Symbole der Teilung - Schlagbäume zwischen Ost und West
 
 Kontrollpunkt Ennsbrücke an der Zonengrenze
zwischen amerikanischer und sowjetischer Zone
Kontrollpunkt Semmering an der Zonengrenze
zwischen britischer  und sowjetischer Zone

Zum Verlassen einer Besatzungszone war ein 4-sprachiger Identitätsausweis notwendig. Die ständige Kontrolle für Personen- und Lastenverkehr an der Demarkationslinie wurde erst am 9. Juni 1953 aufgehoben. Nicht alle Besatzer erfreuten sich großer Beliebtheit. Der am 12. März 1950 im Apollokino in Wien erstaufgeführte Film "Der Dritte Mann"[1] enthält einen vielsagenden Ausspruch: "Eines ist sicher, die Befreiung hab' ich mir aber ganz anders vorgestellt!"

1955 - Österreich ist frei

Nach 259 Sitzungen mit den Repräsentanten der Alliierten, nach 10 Jahren des Wartens, Hoffens und Bangens, wird am 15. Mai 1955 im Marmorsaal des Oberen Belvedere in Wien der Staatsvertrag von den Außenministern Molotow (Sowjetunion), Macmillan (Großbritanien), Dulles (Vereinigte Staaten von Amerika), Pinay (Frankreich) und Figl (Österreich), unterzeichnet, der aber erst nach der parlamentarischen Genehmigung und der Ratifizierung durch die Staatsoberhäupter aller fünf Staaten  rechtswirksam wird. 
 
Die Unterzeichnung des Staatsvertrages im Marmorsaal des Oberen Belvedere

Am 7. Juni verabschiedet der österreichische Nationalrat die "Entschließung betreffend die Erklärung der immerwährenden Neutralität Österreichs". Im Hinblick auf diese Entschließung, die von der Sowjetunion als Instrument zur Erfüllung der von Österreich im Moskauer Memorandum übernommenen Verpflichtungen erachtet wird, ratifiziert die Sowjetunion am 11. Juni den Staatsvertrag. Das alliierte Verbot der militärischen Betätigung  fällt am 8. Juli und am 27. Juli hinterlegt Frankreich als letzter Staat die Ratifizierungsurkunde im Außenministerium der SU in Moskau. Damit tritt der Vertrag endgültig in Kraft. 

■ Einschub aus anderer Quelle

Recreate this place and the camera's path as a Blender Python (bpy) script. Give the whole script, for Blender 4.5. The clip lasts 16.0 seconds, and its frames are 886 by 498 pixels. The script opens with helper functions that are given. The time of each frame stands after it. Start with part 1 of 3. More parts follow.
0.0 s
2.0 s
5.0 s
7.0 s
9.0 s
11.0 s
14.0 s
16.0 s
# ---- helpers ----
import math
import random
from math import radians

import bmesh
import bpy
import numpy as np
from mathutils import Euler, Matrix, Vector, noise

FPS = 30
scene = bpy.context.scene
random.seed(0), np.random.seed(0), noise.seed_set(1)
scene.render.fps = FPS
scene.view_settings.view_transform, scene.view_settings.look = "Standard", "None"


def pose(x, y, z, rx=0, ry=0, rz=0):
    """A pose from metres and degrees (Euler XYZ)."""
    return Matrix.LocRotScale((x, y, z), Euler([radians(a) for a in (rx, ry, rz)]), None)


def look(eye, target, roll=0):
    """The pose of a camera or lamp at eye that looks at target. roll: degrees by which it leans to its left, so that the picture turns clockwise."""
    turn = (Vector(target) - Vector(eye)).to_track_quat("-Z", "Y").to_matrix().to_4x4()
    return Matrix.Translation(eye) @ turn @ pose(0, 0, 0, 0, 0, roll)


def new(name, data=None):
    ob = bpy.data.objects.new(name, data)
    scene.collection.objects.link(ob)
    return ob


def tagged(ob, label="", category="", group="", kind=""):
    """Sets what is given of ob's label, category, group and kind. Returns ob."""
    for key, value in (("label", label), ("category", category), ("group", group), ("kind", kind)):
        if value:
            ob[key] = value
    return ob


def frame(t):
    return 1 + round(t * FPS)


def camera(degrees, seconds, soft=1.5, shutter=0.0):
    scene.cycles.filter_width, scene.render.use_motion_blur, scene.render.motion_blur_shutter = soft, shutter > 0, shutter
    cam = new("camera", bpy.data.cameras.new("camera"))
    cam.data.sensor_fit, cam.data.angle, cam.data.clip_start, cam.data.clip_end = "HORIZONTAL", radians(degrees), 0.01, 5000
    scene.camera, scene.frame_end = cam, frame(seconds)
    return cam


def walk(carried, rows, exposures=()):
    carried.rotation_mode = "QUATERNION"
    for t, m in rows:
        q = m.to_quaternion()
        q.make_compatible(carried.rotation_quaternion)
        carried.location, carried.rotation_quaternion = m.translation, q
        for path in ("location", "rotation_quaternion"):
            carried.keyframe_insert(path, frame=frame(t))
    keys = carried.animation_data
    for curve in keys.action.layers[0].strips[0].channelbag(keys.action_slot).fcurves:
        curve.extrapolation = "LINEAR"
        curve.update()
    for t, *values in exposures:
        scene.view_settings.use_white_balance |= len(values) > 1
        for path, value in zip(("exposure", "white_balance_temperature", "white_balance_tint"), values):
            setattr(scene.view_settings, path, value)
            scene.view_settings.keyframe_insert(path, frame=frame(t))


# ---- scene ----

Ebenfalls am 27. Juli,  11 Uhr, erklärt der französische Hochkommissar Seydoux de Clausonne im Namen seiner Kollegen Iljitschow (SU), Penfield (USA) und Wallinger (GB), "dass die Alliierte Kommission für Österreich aufgehört hat zu bestehen." Die B-Gendarmerie[2] wird in "provisorische Grenzschutzabteilungen" umbenannt. Damit erhält Österreich wieder seine volle Souveränität.

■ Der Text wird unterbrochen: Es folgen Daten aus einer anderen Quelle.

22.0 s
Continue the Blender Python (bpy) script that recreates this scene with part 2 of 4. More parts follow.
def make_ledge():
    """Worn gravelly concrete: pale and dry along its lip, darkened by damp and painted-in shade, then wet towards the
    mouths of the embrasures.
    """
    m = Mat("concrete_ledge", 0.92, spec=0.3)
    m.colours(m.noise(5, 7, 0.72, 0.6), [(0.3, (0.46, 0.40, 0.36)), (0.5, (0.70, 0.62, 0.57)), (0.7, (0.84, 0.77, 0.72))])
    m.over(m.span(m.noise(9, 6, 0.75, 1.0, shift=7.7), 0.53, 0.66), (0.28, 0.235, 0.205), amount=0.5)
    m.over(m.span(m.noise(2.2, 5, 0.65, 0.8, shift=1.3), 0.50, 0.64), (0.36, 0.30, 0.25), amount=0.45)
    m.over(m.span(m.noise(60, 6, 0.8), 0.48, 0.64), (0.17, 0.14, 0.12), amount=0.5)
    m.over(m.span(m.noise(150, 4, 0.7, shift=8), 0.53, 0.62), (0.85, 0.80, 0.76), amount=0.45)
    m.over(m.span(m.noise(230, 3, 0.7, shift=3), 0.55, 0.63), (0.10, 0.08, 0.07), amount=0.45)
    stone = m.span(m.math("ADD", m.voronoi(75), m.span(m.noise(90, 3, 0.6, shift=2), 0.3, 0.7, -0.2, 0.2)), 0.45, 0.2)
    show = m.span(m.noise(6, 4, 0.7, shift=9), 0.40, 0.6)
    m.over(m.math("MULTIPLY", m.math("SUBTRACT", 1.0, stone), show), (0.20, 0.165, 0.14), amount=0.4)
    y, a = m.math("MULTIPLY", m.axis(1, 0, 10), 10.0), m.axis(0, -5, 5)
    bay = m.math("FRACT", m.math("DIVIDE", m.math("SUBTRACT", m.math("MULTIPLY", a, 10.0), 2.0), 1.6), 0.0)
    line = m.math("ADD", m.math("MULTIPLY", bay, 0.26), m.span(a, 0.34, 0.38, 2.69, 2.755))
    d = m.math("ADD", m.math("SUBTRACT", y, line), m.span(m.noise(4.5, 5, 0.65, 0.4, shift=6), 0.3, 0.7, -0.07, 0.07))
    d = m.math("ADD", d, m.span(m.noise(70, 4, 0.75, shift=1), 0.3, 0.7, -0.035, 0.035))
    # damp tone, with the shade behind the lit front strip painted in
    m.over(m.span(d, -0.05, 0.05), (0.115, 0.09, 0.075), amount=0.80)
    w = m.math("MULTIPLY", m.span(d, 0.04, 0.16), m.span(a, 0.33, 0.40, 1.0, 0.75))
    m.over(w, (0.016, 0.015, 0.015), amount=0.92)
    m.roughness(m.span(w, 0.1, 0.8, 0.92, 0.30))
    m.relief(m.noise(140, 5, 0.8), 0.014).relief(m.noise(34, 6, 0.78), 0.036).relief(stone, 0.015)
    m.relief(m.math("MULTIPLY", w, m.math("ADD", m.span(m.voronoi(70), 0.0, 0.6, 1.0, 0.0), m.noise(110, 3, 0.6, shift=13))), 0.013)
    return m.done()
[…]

Innerhalb von 90 Tagen haben alle Besatzungssoldaten das Land zu verlassen. Das österreichische Wehrgesetz wird am 7. September vom Nationalrat beschlossen. Am 19. September um 20 Uhr verlässt der letzte Sowjetsoldat Österreich. Am 25. Oktober endet offiziell die Besatzungszeit.

Am 26. Oktober verpflichtet sich die Republik Österreich im Bundesverfassungsgesetzes über die immerwährende Neutralität (BGBl 1955/211) "keinem militärischen Bündnis beizutreten", sich selbst "mit allen zu Gebote stehenden Mitteln zu verteidigen" und "die Errichtung militärischer Stützpunkte fremder Staaten auf seinem Territorium nicht zuzulassen".


[1]  Dieser Film hat 1949 seine  Weltpremiere in Großbritanien. 1950 folgten die Uraufführungen in Deutschland, U.S.A. und Österreich. Der Film wurde 1949 bei den Festspielen in Cannes mit der "Goldenen Palme" und 1950 mit dem "Oscar" für die "Beste Kamera in der Kategorie Schwarz-Weiss-Film" ausgezeichnet. 
[2]  Die B(ewaffnete)-Gendarmerie wurde am 1. August 1952 gegründet, die in Bataillone und Kompanien gegliedert war. Sie bildete daher das Fundament des österreichischen Bundesheeres.